If the Senate, working late into the night Thursday, were to pass HB 7085 with Bradley’s amendment, the bill would have to go back to the House today with mere hours left in the session.

“As time passes, there’s a question of when and if the bill is called up. We certainly don’t know,” said Ron Jackson, Southeast region vice president for the American Insurance Association. Jackson has spent most of the week camped out at the statehouse in anticipation of a comp reform bill vote.

“AIA believes the best response to the Castellanos decision would be providing for claimant-paid attorney fees as done in the majority of the states,” Jackson said. “Obviously at this time, neither the Senate nor the House were willing to move in that direction.”

Bradley’s amendment to HB 7085 not only would have increased the hourly fee for claimants’ attorneys by $50, it would have changed the circumstances under which judges of compensation could have departed from the statutory fee schedule: 20% of the first $5,000 of benefits secured on behalf of the injured worker; 15% of the next $5,000; 10% of the remaining benefits secured for the claimant; and 5% of the benefits secured after 10 years.

The Bradley amendment would allow judges to depart upward or downward from the fee schedule if the fee it produced were less than 60%, or greater than 125%, of customary claimants’ attorney fees.

HB 7085, which would cap hourly fees at $150, would allow an upward departure from the formula if the fee were less than 40% of an attorney’s customary fee.

NCCI said in its estimate of the original HB 7085, which capped claimants’ attorney fees at $250 an hour, that it would lower system costs by at least 5%, or a minimum of $182 million a year. About 60% of that, $110 million, would be attributed to capping hourly attorney fees at $250, the ratings organization said.

It did not evaluate the savings after bill sponsor Rep. Danny Burgess, R-Zephyrhills, dropped the cap to $150 an hour.

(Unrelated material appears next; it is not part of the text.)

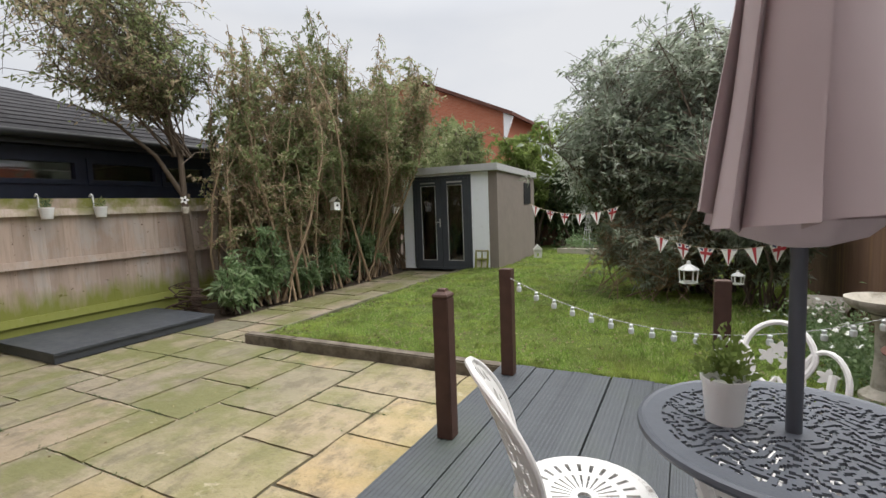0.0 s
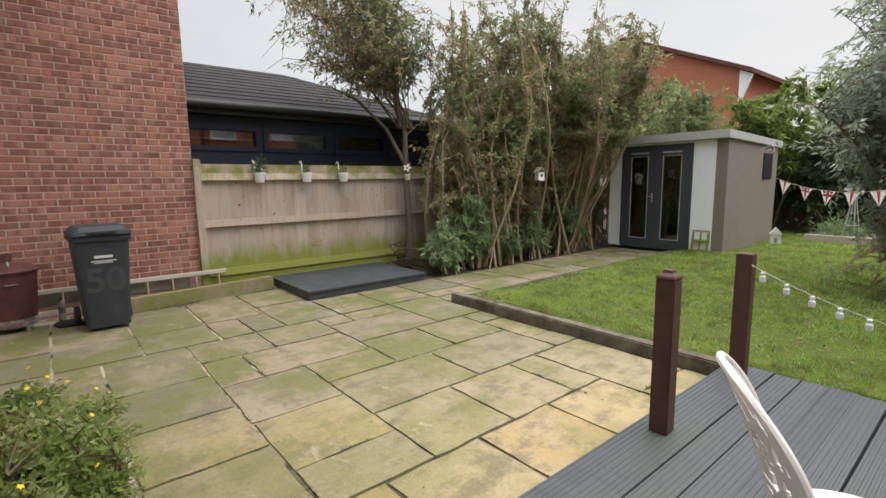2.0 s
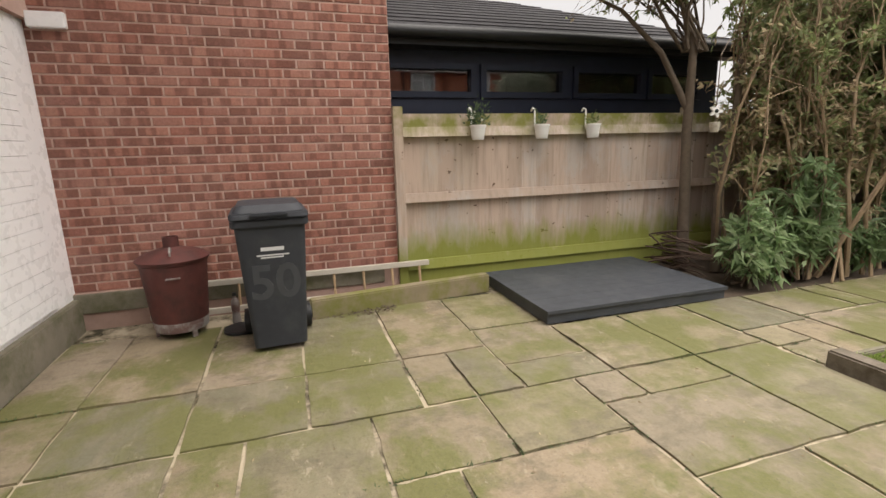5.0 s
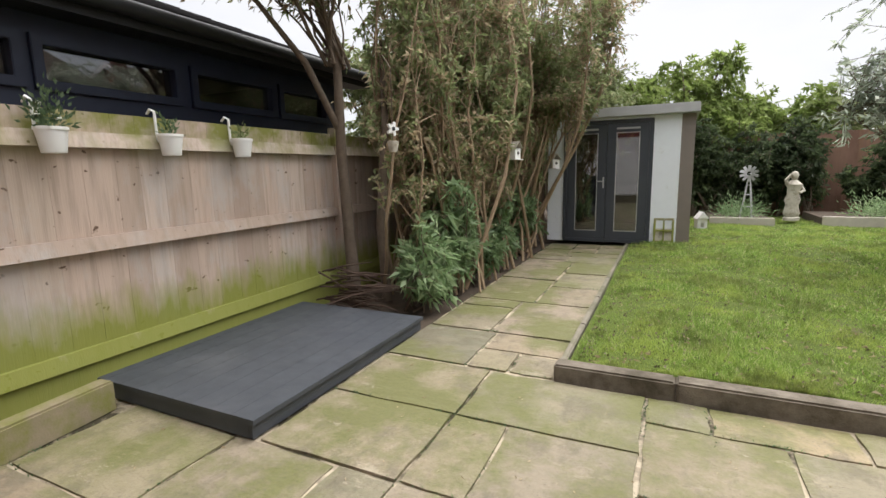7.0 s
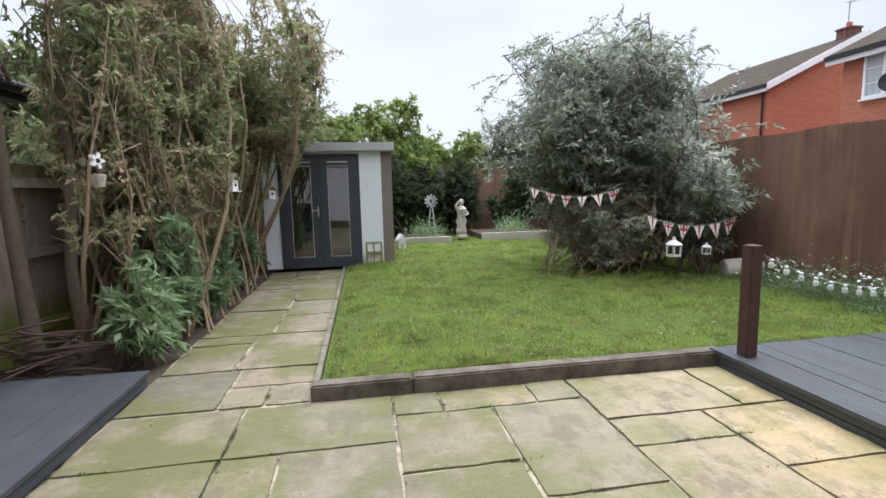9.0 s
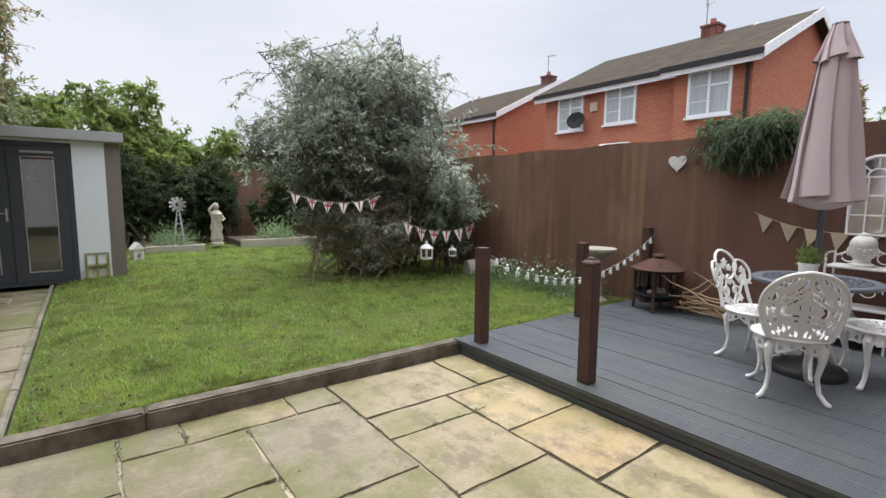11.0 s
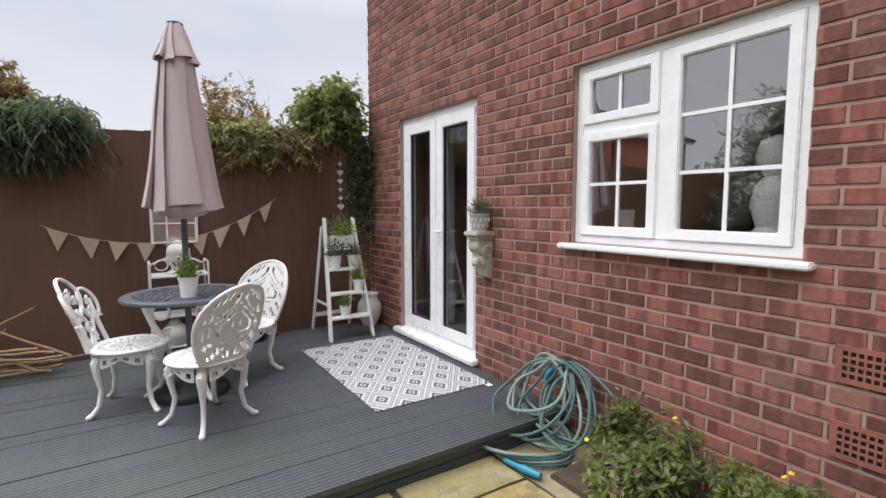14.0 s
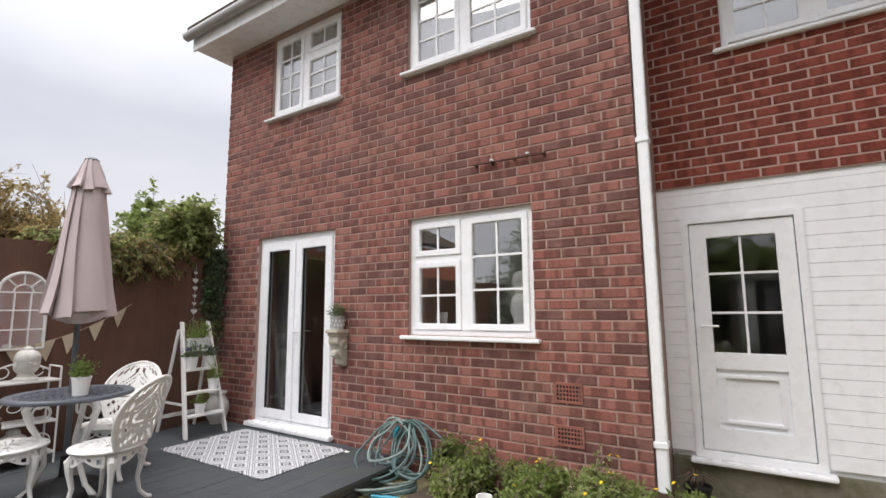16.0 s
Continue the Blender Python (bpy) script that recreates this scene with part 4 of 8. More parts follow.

Among its myriad reforms, HB 7085 includes provisions to: 

  • Make the injured worker responsible for remaining attorney fees if required by a retainer agreement.
  • Allow carriers to reduce premiums by up to 5% if they disagree with the filings made by NCCI. 
  • Eliminate charge-based reimbursement of outpatient medical care in favor of reimbursement at 200% of the Medicare rate for unscheduled service, and 160% of the Medicare rate for scheduled surgeries.
  • Require carriers to approve or deny requests for authorization by phone or in writing within three days of receiving the request. Current law simply requires them to “respond” within three days.